Millennial Ennui is emblematic of today’s post-COVID, post-DEI era. Readers no longer care for the multigenerational, ‘ethnic’ family sagas like Pachinko (Min Jin Lee), Homegoing (Yaa Gyasi), or the Vanishing Half (Brit Bennett) characteristic of the George Floyd protests and the first Trump presidency. America traded Chief Diversity Officers for Sydney Sweeney. Post-COVID we manage crippling social anxiety and blurred relationships between work and home.

Millennial Ennui’s protagonists have a tenuous relationship with employment. The unnamed narrator from Lauren Oyler’s Fake Accounts picks up sporadic baby-sitting jobs in Berlin. In Alexandra Tanner’s Worry, Jules collects paychecks from absurd technology companies, a SparkNotes knockoff and a snarky astrology startup, while doing as little work as possible. She gets laid off eventually. The protagonist of Mariam Rahmani’s Liquid: A Love Story is an adjunct professor in Los Angeles. Summer means no teaching, no structure, and eventually no position to return to. None of these characters are desperate. These women claim poverty but have Boomer parents waiting with a checkbook.

With their ample free time, courtesy of underemployment, these protagonists scroll online, whether it’s Christian mommy social media content or dating profiles. The experience reading these novels is similar to surfing the internet. The prose is wry and addictive. Oyler describes a mattress "as thick as a copy of Infinite Jest." Tanner names a three-legged dog Amy Klobuchar. Fidgety, with meager plot and character development, these novels read like tabs you forgot to close.

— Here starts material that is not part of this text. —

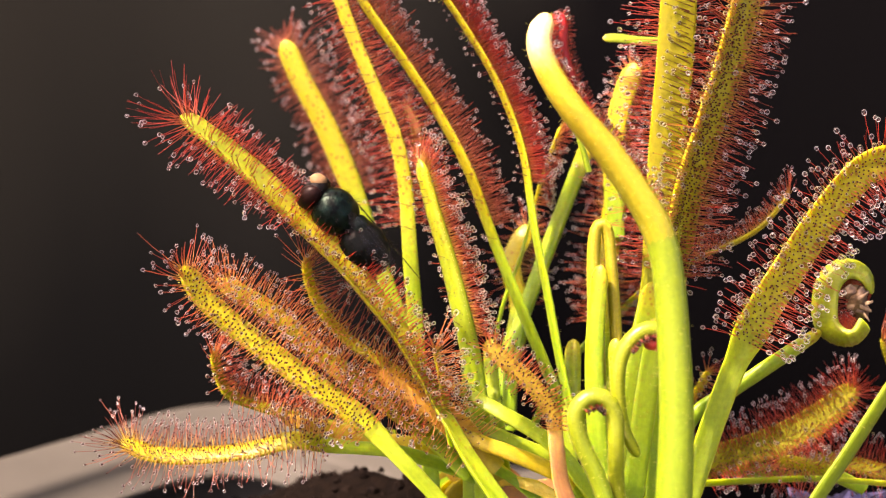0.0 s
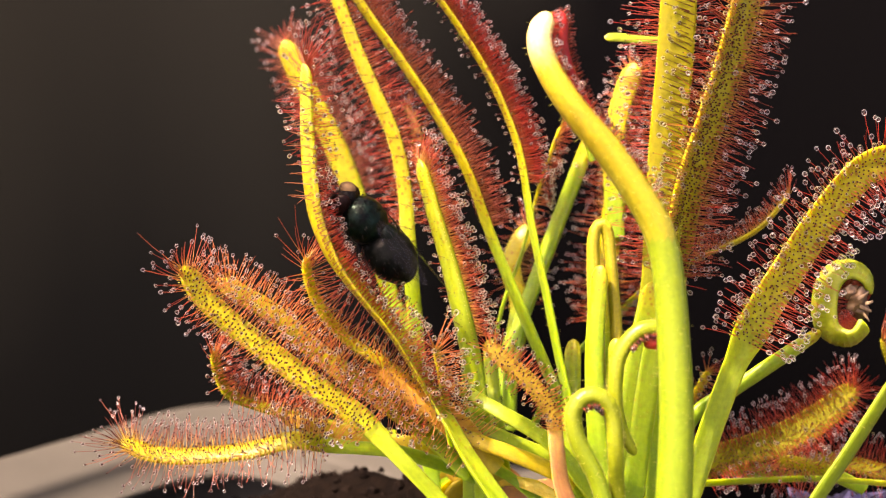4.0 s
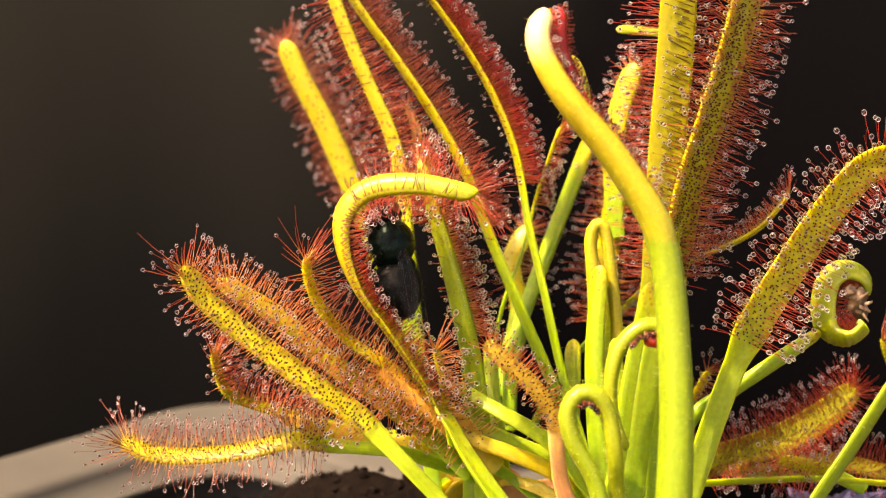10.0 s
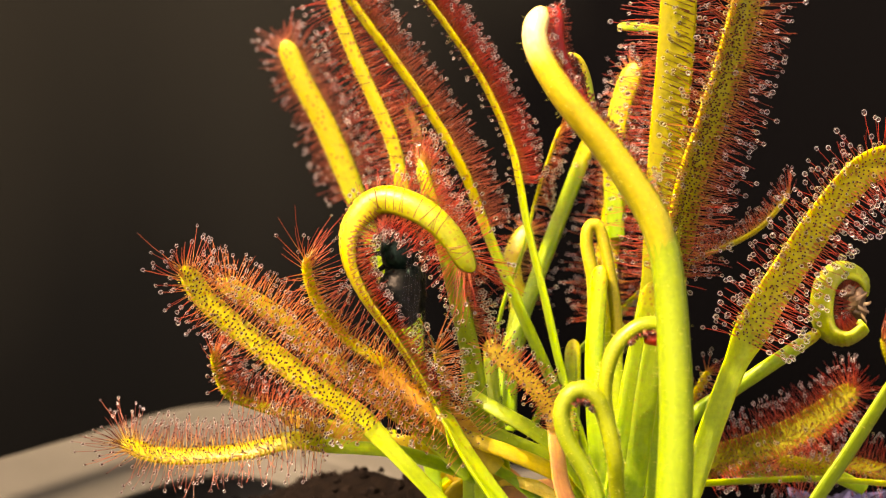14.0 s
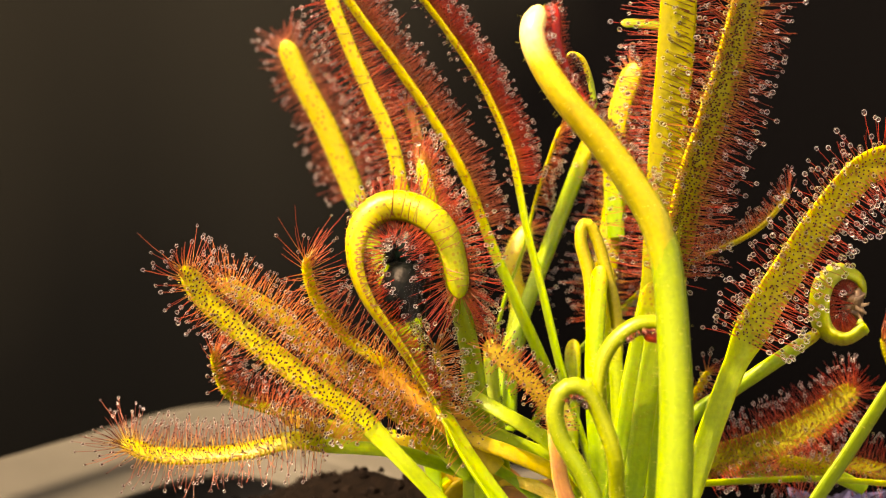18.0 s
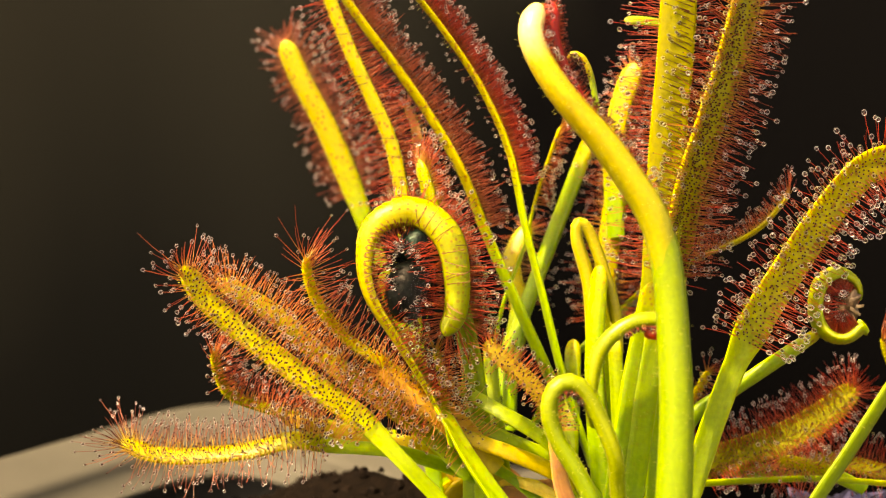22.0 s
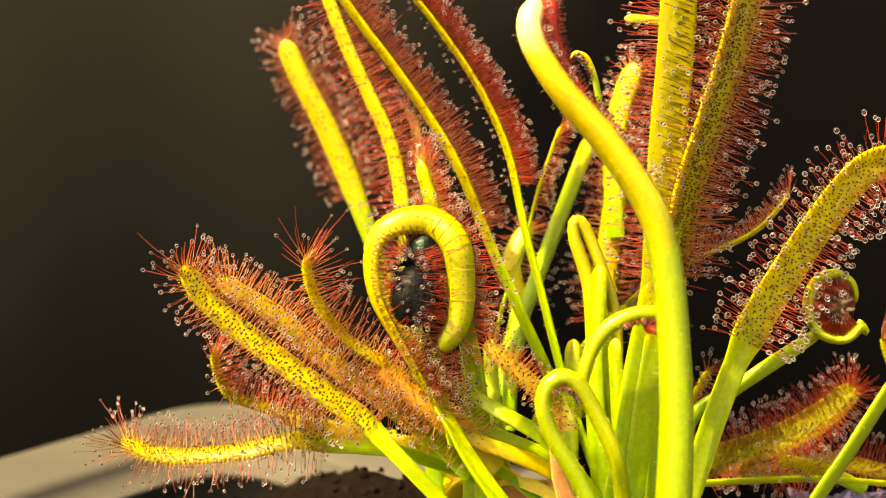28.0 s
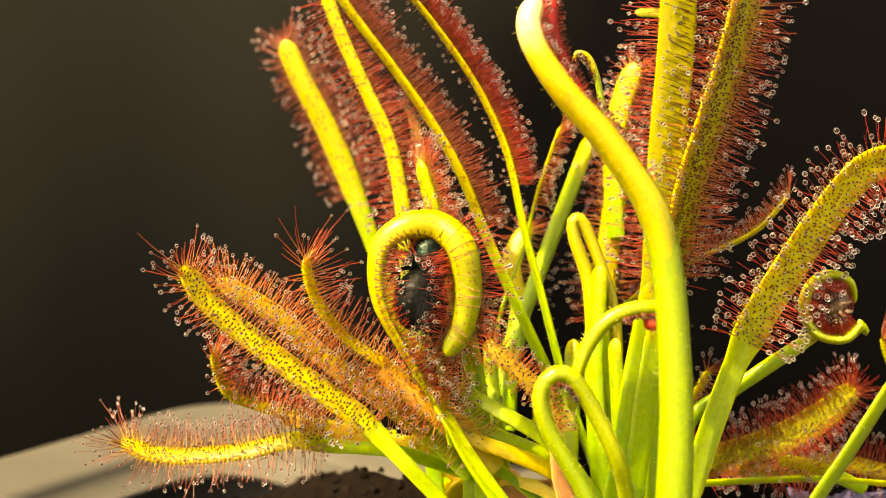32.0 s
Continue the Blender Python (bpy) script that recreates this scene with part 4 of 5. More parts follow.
leaf(LEFT, [(5.7, 8.2, 79.9), (6.0, 9.2, 85.7), (7.0, 10.8, 89.4), (10.0, 12.0, 97.3), (12.3, 12.9, 103.2), (13.0, 13.2, 105.1)], [(0, 1.6), (1, 1.7)], 140, hairs=30, thick=0.5, label="brightly lit green petiole")
leaf(LEFT, [(3.7, 7.6, 82.1), (4.9, 8.8, 89.8), (6.9, 9.7, 95.6), (8.3, 10.6, 100.9), (10.1, 11.4, 106.0)], [(0, 1.2), (1, 0.9)], 10, 0.7, dict(SOFT, rows=5))
leaf(LEFT, [(4.8, 9.7, 82.6), (6.8, 11.7, 89.2), (6.1, 13.4, 93.5), (7.7, 15.0, 96.9)], [(0, 2.2), (1, 1.8)], -60, 0.5, dict(SOFT, rows=6))
leaf(MIDDLE, [(7.9, 11.1, 79.0), (10.9, 12.0, 84.5), (15.0, 12.6, 88.5), (18.4, 12.2, 92.2)], [(0, 1.2), (1, 1.1)], 40)
leaf(LEFT, [(10.0, -7.4, 77.4), (8.9, -6.9, 80.3), (8.5, -6.4, 83.2), (8.2, -5.1, 85.4), (6.7, -4.7, 87.5), (5.0, -4.5, 89.0), (3.3, -4.3, 90.5)], [(0, 1.5), (0.45, 1.4), (1, 1.4)], 60, 0.45, dict(DENSE, rows=11, short=0.7, long=1.2, dewy=0.35), mat=BROWNISH, label="small brownish leaf with a pink petiole")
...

Particularly jarring is that these narrators contradict the women we see in visual culture: the glossy Girlboss CEOs, Tradwives, or Instagram models who contain more macroplastic than micro. Millennial Ennui’s protagonists do not contribute much to the economy. They don’t offer up their wombs. They don’t cook for men or clean their homes. The sex scenes are awkward and uncomfortable. These characters passively boycott the roles that women are typically prescribed. And yet they are hardly role models. These women weaponize political correctness while benefiting from their proximity to whiteness. They critique gender norms, yet search for a wealthy husband to sustain their lifestyle. In Worry, Jules semi-ironically writes in her dating bio that she won’t date “anyone who makes less than three hundred thousand dollars a year.” The narrator of Liquid sets the goal of one hundred dates to find a wealthy suitor. Early on, she rejects a kind, but insufficiently wealthy date: “When it came to marriage, either he was still operating in a naïve economy, ready to marry for love, or we were direct competitors in the same market, each desperate for some capitalist to invest.” These protagonists are aspirational trophy wives with leg hair.

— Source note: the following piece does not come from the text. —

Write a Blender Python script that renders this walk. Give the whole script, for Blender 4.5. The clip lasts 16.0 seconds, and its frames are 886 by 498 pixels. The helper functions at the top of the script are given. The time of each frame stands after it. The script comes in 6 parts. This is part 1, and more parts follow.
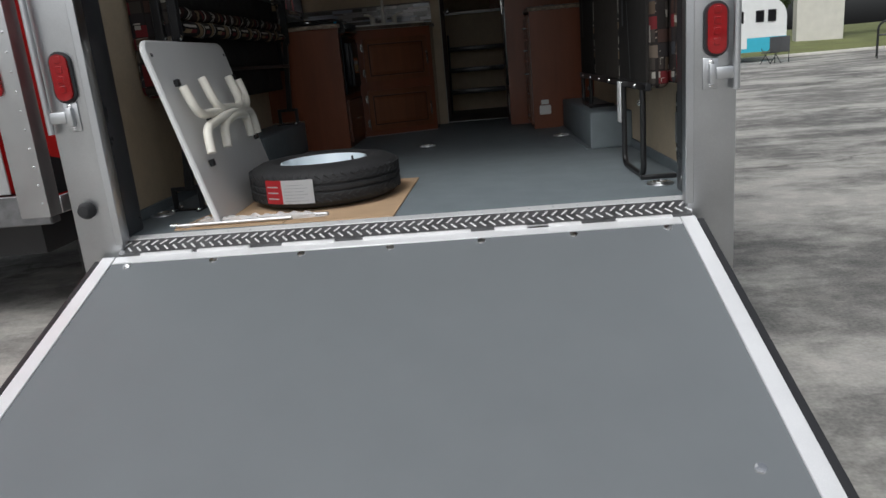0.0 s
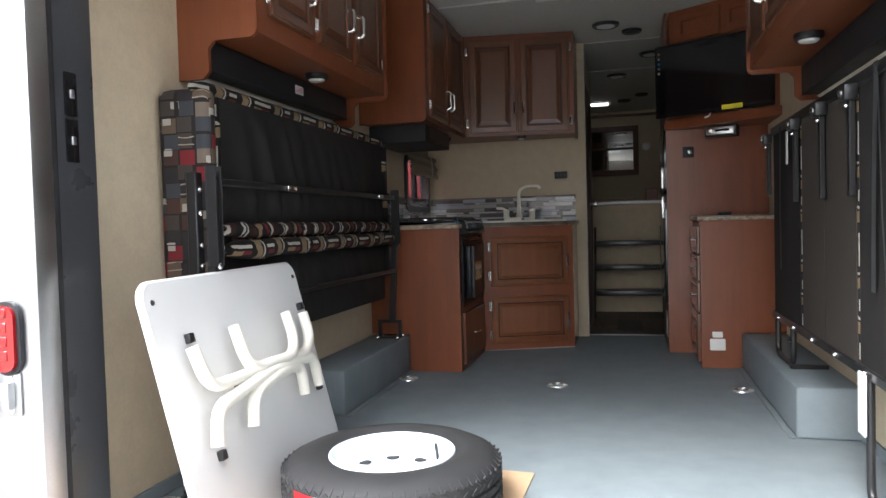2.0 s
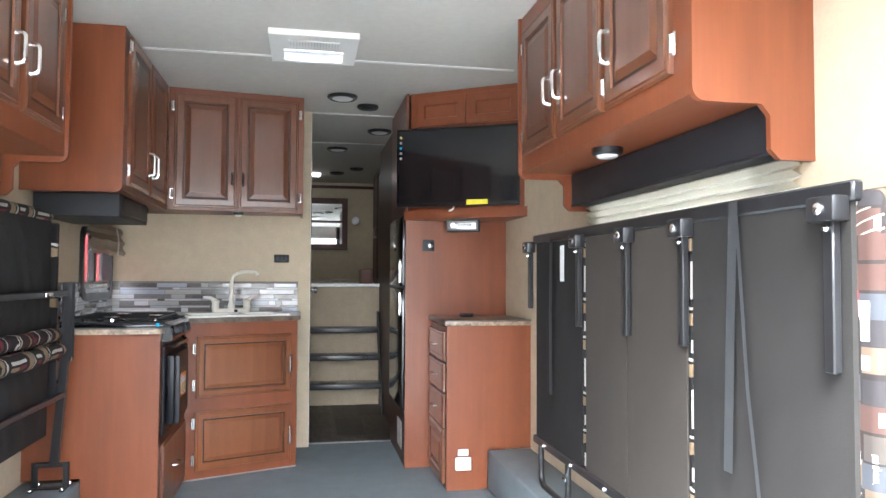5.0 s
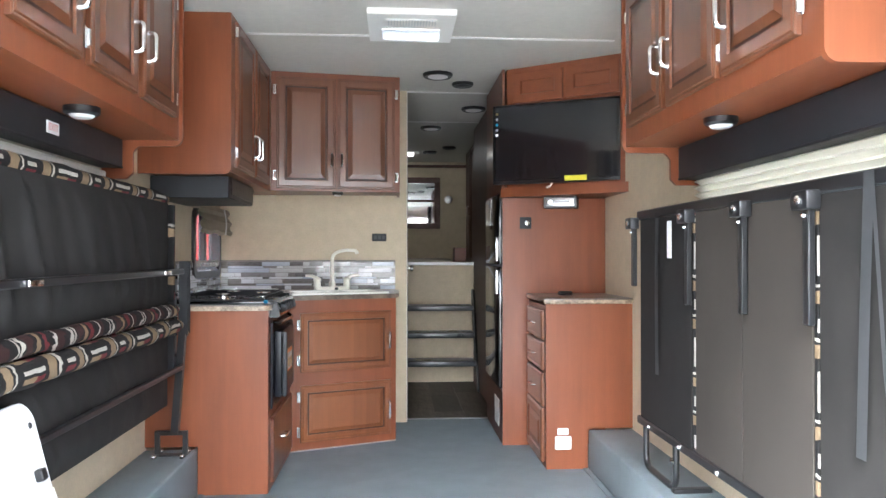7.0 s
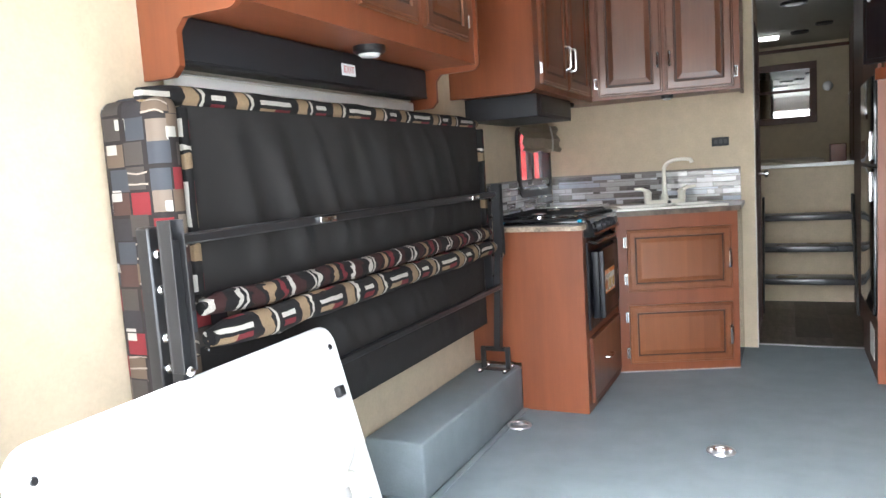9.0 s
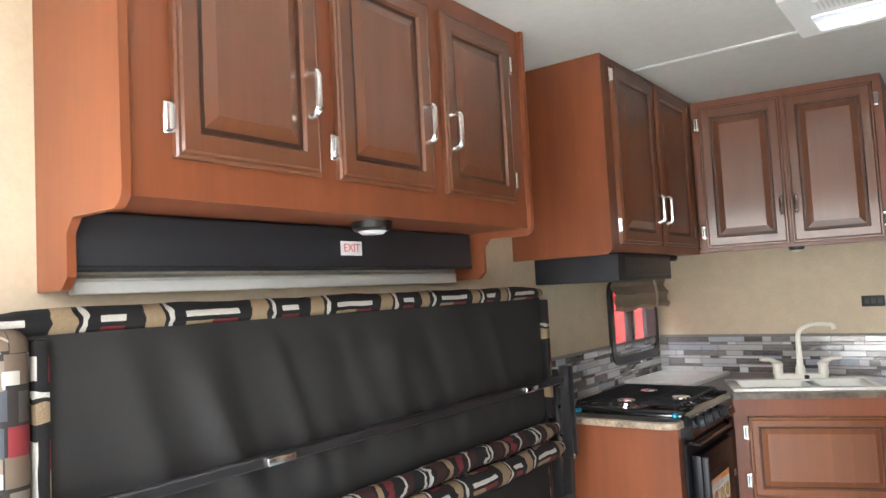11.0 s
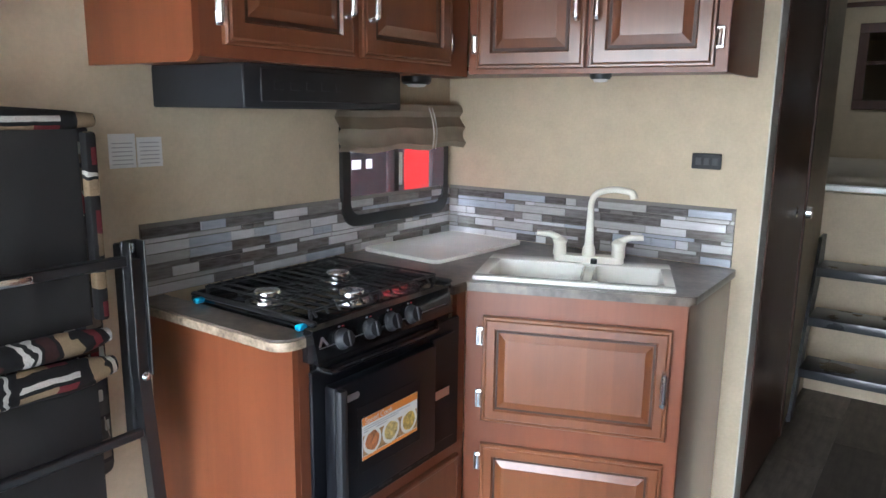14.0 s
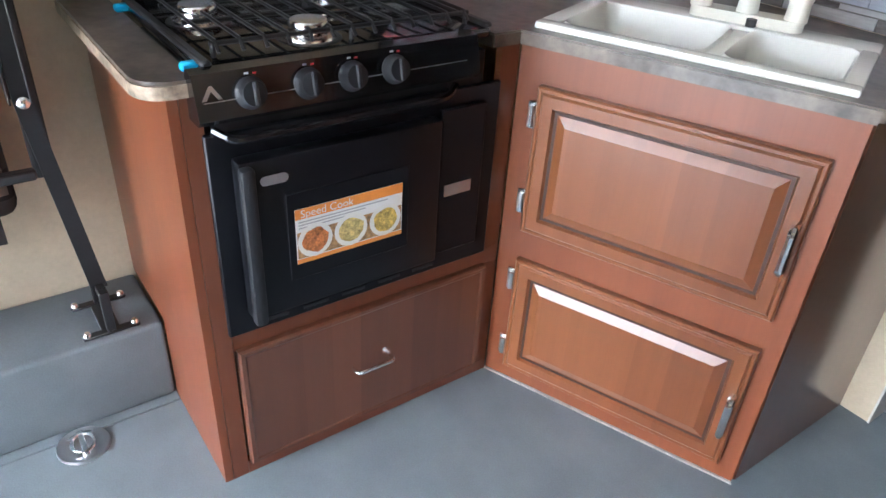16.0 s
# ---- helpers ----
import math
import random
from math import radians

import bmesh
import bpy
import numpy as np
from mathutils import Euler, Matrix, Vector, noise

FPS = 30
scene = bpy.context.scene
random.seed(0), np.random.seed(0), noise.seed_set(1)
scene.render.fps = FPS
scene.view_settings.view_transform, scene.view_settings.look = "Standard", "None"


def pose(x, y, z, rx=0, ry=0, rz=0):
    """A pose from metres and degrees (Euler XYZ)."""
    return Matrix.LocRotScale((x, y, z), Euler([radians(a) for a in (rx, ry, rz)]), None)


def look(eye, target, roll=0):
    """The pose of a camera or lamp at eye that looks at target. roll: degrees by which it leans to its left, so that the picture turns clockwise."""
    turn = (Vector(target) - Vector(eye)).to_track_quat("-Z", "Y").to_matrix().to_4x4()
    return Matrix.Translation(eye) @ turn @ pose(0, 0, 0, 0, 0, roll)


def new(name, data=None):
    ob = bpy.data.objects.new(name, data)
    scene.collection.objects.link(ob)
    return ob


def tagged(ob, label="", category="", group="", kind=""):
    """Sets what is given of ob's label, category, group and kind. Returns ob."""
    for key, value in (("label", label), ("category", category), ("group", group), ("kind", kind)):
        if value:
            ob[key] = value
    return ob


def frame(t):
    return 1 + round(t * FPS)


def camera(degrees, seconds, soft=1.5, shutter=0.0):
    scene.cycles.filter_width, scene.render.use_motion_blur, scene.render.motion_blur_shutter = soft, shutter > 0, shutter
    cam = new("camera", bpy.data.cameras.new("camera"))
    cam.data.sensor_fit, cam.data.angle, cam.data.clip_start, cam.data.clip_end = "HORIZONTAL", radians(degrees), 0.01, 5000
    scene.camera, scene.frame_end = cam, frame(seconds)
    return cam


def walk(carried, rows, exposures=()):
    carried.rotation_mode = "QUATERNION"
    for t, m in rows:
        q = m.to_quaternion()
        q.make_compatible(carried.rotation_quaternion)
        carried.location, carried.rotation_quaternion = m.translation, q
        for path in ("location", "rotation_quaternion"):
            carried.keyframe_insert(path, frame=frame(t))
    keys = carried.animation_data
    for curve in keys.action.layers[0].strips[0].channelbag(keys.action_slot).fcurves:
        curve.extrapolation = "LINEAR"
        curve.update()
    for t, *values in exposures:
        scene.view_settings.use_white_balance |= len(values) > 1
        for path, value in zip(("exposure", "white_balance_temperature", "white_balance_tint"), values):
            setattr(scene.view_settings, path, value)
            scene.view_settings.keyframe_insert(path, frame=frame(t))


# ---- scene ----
cam = camera(63.6, 16.0)
EXPOSURES = [(0, -0.45, 6150, 9), (0.5, -0.3, 6200, 9), (1, 0.25, 6300, 9), (1.5, 1.6, 6150, 9), (2, 1.98, 6100, 10), (2.5, 2.5, 6050, 10), (3, 2.9, 5950, 10), (3.5, 3.4, 5850, 10), (4.5, 3.95, 5780, 8), (8.2, 4.09, 5780, 8), (10.5, 3.72, 6200, 8), (11.5, 4.42, 6150, 9), (12.2, 4.43, 6000, 9), (12.7, 4.29, 5820, 8), (13.5, 4.22, 5620, 7), (14.5, 4.48, 5520, 7), (16, 4.6, 5570, 9)]
PATH = [
    (0, (0.36, -2.749, 0.605), (0.224, -0.821, 0.092), -5.1),
    (0.5, (0.315, -2.443, 0.655), (0.111, -0.477, 0.346), -1.4),
    (1, (0.262, -2.088, 0.742), (0.02, -0.106, 0.636), -2.5),
    (1.5, (0.292, -1.77, 0.815), (0.051, 0.213, 0.725), -1.4),
    (2, (0.344, -1.546, 0.918), (-0.157, 0.389, 0.85), -1.6),
    (2.5, (0.297, -1.345, 0.981), (-0.255, 0.577, 1.029), -1.9),
    (3, (0.24, -1.189, 1.061), (-0.163, 0.769, 1.115), -1.9),
    (3.5, (0.214, -1.051, 1.065), (-0.013, 0.935, 1.108), 0.2),
    (4, (0.221, -0.909, 1.144), (0.188, 1.09, 1.187), -0.2),
    (4.5, (0.126, -0.862, 1.149), (0.325, 1.126, 1.225), 1.0),
    (4.7, (0.06, -0.836, 1.168), (0.439, 1.126, 1.253), 0.3),
    (6.8, (-0.095, -0.782, 1.155), (0.107, 1.208, 1.163), -0.5),
    (7, (-0.045, -0.79, 1.161), (0.087, 1.206, 1.179), -0.0),
    (7.5, (0.045, -0.819, 1.164), (-0.066, 1.177, 1.237), -0.8),
    (8, (0.102, -0.815, 1.148), (-0.21, 1.16, 1.078), -0.7),
    (8.2, (0.115, -0.784, 1.135), (-0.303, 1.166, 0.983), -1.8),
    (10.3, (0.352, -0.163, 1.389), (-0.966, 1.339, 1.291), -3.6),
    (10.5, (0.356, -0.119, 1.407), (-0.947, 1.398, 1.425), -3.9),
    (11, (0.253, 0.129, 1.432), (-0.935, 1.732, 1.556), -3.0),
    (11.5, (0.192, 0.389, 1.517), (-0.843, 2.1, 1.492), -3.2),
    (12, (0.282, 0.676, 1.498), (-0.698, 2.42, 1.492), -0.4),
    (12.5, (0.365, 0.907, 1.503), (-0.609, 2.654, 1.461), -1.5),
    (13, (0.403, 1.2, 1.486), (-0.537, 2.965, 1.51), 0.7),
    (13.5, (0.466, 1.431, 1.466), (-0.568, 3.131, 1.262), -0.5),
    (14, (0.545, 1.653, 1.45), (-0.596, 3.25, 1.066), 0.8),
    (14.5, (0.525, 1.84, 1.409), (-0.622, 3.349, 0.771), -0.9),
    (15, (0.445, 2.068, 1.359), (-0.605, 3.534, 0.494), 0.3),
    (15.5, (0.441, 2.259, 1.329), (-0.7, 3.574, 0.346), 1.9),
    (16, (0.444, 2.468, 1.313), (-0.906, 3.488, 0.247), 3.7),
]
walk(cam, [(t, look(eye, target, roll)) for t, eye, target, roll in PATH], EXPOSURES)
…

Passive and internally focused, Millennial Ennui protagonists act as a foil to the manosphere. Both groups cope with late-stage capitalism, but men externalize their despair. Men jump into ice baths, pop Zyns, and storm the Capitol Building. They obsess over physical self-improvement, hence creatine sales and testosterone clinics. This manic energy verges on the homoerotic: the ubiquitous advertisements for testicle trimmers in UFC octagons, the sweaty embrace of Brazilian jiu-jitsu. Men are accustomed to being heard. They broadcast their dissent on podcasts; Millennial Ennui protagonists merely scroll.

Ironically, these novels represent the success their protagonists never achieved. Tanner, Oyler, and Rahmani are all accomplished writers: incisive and deliberate, poignant and hilarious. Rahmani’s line on the “punctuality of a Shinkansen to hell” is a comedic triumph. While the protagonists at the end of these novels remain unemployed, unpublished, and adrift, the authors themselves have written critically acclaimed novels. Perhaps these novels are the product of years lost to Millennial Ennui as much as they are its depiction.